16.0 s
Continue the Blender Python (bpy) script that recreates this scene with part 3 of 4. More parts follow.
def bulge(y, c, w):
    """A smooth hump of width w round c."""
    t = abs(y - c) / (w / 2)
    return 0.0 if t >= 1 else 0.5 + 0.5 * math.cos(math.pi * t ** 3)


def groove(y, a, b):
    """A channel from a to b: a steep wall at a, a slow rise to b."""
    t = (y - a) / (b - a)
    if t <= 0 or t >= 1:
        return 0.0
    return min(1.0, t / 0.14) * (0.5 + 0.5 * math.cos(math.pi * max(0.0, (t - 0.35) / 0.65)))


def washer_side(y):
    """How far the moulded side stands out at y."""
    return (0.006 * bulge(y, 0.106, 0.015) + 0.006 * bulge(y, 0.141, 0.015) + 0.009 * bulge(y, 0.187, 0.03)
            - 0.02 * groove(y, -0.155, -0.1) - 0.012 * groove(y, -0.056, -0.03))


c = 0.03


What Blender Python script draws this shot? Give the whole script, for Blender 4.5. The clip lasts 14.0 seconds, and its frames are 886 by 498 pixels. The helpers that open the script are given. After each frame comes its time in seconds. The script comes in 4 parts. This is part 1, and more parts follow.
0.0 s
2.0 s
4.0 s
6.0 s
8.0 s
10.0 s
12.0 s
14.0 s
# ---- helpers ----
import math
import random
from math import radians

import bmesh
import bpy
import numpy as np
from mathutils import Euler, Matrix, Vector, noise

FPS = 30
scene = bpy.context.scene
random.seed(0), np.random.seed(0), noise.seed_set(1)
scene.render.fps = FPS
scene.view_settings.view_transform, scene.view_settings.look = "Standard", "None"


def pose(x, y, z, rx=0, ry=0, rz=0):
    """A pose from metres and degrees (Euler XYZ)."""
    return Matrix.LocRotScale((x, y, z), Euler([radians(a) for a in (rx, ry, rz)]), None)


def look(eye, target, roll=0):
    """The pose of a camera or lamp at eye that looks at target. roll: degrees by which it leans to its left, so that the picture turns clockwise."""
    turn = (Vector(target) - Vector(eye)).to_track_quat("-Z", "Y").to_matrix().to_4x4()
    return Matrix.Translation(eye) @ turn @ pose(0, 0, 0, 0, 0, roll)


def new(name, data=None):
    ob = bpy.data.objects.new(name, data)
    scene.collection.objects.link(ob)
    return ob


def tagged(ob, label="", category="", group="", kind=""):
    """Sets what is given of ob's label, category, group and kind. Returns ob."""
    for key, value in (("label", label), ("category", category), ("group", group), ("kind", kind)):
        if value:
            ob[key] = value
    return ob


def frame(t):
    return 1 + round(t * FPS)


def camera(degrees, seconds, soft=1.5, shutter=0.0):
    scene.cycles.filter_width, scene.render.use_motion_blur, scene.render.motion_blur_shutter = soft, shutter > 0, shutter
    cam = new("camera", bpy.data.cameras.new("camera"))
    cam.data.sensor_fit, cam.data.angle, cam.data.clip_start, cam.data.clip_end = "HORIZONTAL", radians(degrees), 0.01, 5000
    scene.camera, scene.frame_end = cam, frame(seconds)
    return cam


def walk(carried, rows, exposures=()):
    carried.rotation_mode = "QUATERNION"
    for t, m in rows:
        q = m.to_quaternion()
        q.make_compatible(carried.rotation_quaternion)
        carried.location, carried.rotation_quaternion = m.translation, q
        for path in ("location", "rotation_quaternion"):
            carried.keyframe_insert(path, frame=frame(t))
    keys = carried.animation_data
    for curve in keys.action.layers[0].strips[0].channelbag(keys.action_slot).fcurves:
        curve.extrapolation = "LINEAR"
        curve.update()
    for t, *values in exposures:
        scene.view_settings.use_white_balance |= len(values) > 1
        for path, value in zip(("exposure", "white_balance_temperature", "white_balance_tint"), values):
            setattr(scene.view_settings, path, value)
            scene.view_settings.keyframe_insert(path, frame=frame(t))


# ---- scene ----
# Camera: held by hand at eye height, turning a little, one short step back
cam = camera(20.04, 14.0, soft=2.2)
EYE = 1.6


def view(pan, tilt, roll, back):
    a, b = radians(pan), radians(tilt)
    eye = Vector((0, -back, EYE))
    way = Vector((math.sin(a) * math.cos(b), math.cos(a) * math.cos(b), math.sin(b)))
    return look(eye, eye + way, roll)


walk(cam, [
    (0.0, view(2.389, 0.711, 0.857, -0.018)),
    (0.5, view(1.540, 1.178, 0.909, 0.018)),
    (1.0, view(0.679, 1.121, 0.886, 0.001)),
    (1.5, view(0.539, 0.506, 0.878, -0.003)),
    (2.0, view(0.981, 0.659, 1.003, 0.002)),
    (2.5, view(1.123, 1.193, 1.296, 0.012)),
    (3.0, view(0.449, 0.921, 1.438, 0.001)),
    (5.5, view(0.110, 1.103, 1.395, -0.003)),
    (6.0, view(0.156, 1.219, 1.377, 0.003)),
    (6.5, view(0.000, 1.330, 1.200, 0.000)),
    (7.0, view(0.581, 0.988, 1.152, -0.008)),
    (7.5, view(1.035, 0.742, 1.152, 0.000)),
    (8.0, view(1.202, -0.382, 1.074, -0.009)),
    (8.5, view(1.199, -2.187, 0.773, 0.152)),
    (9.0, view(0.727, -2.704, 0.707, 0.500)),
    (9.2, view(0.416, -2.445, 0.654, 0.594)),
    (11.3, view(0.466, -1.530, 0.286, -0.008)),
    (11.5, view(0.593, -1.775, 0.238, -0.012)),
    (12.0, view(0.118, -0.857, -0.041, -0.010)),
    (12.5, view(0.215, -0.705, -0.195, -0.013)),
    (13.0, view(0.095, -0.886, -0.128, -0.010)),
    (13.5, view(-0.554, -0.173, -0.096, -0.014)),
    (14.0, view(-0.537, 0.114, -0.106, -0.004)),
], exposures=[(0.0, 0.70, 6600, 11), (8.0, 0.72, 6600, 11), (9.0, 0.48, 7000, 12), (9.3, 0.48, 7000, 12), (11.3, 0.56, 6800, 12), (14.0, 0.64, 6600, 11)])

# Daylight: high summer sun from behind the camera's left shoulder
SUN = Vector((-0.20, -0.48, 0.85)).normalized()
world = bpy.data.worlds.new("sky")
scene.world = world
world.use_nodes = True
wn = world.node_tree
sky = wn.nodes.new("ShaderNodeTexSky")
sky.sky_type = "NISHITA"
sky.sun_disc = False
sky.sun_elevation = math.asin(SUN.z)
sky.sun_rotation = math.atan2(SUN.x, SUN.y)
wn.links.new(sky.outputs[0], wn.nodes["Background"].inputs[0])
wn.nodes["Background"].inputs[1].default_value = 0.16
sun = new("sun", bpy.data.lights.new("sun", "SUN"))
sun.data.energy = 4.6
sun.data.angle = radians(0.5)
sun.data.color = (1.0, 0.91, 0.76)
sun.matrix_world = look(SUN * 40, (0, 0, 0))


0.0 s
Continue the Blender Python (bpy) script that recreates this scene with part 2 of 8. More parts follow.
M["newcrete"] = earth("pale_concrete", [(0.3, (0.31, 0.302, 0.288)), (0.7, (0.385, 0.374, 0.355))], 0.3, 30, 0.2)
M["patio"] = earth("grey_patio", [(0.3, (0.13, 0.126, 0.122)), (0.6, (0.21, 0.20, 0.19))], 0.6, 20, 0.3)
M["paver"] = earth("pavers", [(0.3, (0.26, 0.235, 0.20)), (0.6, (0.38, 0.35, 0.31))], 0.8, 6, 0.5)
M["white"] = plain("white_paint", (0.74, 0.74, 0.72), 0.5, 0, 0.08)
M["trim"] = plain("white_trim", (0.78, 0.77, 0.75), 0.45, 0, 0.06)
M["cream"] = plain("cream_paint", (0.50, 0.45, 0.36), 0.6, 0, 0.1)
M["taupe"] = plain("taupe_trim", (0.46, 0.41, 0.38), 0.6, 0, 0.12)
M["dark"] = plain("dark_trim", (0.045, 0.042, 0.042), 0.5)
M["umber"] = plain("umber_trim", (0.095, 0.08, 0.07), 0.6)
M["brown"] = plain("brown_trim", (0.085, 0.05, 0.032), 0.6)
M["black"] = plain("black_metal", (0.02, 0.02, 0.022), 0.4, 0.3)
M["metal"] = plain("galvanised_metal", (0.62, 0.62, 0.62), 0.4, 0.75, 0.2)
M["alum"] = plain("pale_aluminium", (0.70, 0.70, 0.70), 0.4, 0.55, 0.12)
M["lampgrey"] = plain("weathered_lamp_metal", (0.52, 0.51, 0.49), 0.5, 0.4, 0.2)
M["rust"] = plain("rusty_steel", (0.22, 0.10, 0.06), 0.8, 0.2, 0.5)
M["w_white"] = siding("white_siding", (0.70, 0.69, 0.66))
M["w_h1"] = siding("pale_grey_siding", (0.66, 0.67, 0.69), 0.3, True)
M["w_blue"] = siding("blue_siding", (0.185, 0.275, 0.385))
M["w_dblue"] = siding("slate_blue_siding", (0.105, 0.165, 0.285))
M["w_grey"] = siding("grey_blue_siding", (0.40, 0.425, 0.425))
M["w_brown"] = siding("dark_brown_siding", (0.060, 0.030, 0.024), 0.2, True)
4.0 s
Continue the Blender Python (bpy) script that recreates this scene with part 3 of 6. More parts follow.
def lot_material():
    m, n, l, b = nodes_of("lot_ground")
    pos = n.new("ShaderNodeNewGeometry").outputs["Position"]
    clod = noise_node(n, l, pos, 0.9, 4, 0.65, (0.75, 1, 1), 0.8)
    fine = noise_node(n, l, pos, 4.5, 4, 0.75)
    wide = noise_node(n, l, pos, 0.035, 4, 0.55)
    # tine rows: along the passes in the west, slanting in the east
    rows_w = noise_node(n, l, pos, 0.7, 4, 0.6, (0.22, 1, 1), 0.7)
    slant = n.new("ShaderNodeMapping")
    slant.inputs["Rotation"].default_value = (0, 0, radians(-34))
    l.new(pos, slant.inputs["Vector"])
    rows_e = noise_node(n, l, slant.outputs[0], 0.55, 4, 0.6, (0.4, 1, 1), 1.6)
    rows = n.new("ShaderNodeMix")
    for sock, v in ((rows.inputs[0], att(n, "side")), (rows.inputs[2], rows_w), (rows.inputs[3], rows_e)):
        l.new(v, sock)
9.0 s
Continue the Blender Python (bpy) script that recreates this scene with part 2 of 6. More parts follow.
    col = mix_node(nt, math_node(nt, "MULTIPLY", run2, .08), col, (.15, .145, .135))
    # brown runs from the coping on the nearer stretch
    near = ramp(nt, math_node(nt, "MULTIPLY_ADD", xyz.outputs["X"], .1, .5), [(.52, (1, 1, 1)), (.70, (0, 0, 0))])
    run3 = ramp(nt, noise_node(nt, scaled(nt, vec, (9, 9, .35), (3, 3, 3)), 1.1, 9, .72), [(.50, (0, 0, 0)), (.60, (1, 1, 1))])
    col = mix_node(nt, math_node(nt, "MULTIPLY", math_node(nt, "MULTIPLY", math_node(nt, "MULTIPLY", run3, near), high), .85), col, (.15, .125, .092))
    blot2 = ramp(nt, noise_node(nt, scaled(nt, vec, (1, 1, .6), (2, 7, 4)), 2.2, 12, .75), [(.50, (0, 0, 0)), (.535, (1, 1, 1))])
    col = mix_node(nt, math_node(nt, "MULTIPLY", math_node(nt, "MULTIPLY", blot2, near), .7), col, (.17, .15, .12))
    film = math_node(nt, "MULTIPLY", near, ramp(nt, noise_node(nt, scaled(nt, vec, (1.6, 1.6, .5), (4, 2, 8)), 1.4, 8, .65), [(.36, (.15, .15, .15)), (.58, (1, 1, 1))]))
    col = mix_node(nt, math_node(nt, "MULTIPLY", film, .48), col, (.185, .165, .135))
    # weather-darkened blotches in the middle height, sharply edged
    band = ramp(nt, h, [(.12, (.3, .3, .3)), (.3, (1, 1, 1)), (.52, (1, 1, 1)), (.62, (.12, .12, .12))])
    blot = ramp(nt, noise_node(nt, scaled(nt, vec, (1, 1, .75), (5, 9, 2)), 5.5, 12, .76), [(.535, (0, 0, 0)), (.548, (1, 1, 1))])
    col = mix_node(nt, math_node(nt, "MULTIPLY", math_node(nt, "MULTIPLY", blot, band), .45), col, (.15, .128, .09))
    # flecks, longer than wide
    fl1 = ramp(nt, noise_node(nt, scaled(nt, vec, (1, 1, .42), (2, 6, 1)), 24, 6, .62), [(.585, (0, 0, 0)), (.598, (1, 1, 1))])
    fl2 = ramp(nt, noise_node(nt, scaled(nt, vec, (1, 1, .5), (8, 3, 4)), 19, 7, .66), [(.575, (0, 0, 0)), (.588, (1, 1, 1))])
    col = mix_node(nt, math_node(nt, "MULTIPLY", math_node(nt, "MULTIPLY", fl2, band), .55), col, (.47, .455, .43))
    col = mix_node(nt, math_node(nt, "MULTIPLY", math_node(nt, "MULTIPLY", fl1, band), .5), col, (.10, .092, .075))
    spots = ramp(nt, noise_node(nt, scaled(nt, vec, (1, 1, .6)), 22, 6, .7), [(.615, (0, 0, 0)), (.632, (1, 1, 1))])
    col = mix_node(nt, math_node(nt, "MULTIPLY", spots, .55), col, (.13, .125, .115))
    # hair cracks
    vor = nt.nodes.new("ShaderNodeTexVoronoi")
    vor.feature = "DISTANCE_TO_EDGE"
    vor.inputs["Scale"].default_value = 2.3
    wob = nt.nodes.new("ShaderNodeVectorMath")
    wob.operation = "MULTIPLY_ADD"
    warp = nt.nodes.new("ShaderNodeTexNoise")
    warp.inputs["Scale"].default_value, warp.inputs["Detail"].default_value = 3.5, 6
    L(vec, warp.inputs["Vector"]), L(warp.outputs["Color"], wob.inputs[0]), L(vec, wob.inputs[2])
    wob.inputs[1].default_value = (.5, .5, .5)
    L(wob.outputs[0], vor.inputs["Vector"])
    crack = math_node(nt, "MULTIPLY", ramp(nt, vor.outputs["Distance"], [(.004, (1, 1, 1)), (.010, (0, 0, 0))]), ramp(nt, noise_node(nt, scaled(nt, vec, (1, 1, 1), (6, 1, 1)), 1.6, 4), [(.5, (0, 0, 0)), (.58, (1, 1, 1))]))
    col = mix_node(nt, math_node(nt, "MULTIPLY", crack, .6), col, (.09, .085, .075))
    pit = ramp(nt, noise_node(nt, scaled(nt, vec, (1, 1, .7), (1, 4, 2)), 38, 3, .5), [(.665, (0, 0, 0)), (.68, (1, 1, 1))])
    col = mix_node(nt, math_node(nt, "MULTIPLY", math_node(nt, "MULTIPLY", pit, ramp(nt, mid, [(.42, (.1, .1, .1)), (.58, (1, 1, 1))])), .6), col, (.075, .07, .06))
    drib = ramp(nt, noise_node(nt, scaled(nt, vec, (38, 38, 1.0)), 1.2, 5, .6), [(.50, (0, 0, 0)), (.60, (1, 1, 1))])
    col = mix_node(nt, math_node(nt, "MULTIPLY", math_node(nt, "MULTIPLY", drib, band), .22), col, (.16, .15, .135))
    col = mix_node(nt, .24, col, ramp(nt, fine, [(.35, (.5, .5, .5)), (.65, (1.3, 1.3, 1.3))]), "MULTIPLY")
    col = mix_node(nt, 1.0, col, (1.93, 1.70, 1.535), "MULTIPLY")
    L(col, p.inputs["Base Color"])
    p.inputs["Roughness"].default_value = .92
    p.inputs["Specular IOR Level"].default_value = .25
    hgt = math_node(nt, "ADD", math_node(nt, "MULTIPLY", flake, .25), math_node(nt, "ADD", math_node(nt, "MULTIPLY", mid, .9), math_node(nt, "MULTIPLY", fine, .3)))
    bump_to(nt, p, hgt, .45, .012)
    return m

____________

What you have to do
From the records above, repeat exactly the lines from the one with "for path in" through the one with "scene.view_settings.keyframe_insert(path, frame=frame(t))", both included.

Result of the exercise
        for path in ("location", "rotation_quaternion"):
            carried.keyframe_insert(path, frame=frame(t))
    keys = carried.animation_data
    for curve in keys.action.layers[0].strips[0].channelbag(keys.action_slot).fcurves:
        curve.extrapolation = "LINEAR"
        curve.update()
    for t, *values in exposures:
        scene.view_settings.use_white_balance |= len(values) > 1
        for path, value in zip(("exposure", "white_balance_temperature", "white_balance_tint"), values):
            setattr(scene.view_settings, path, value)
            scene.view_settings.keyframe_insert(path, frame=frame(t))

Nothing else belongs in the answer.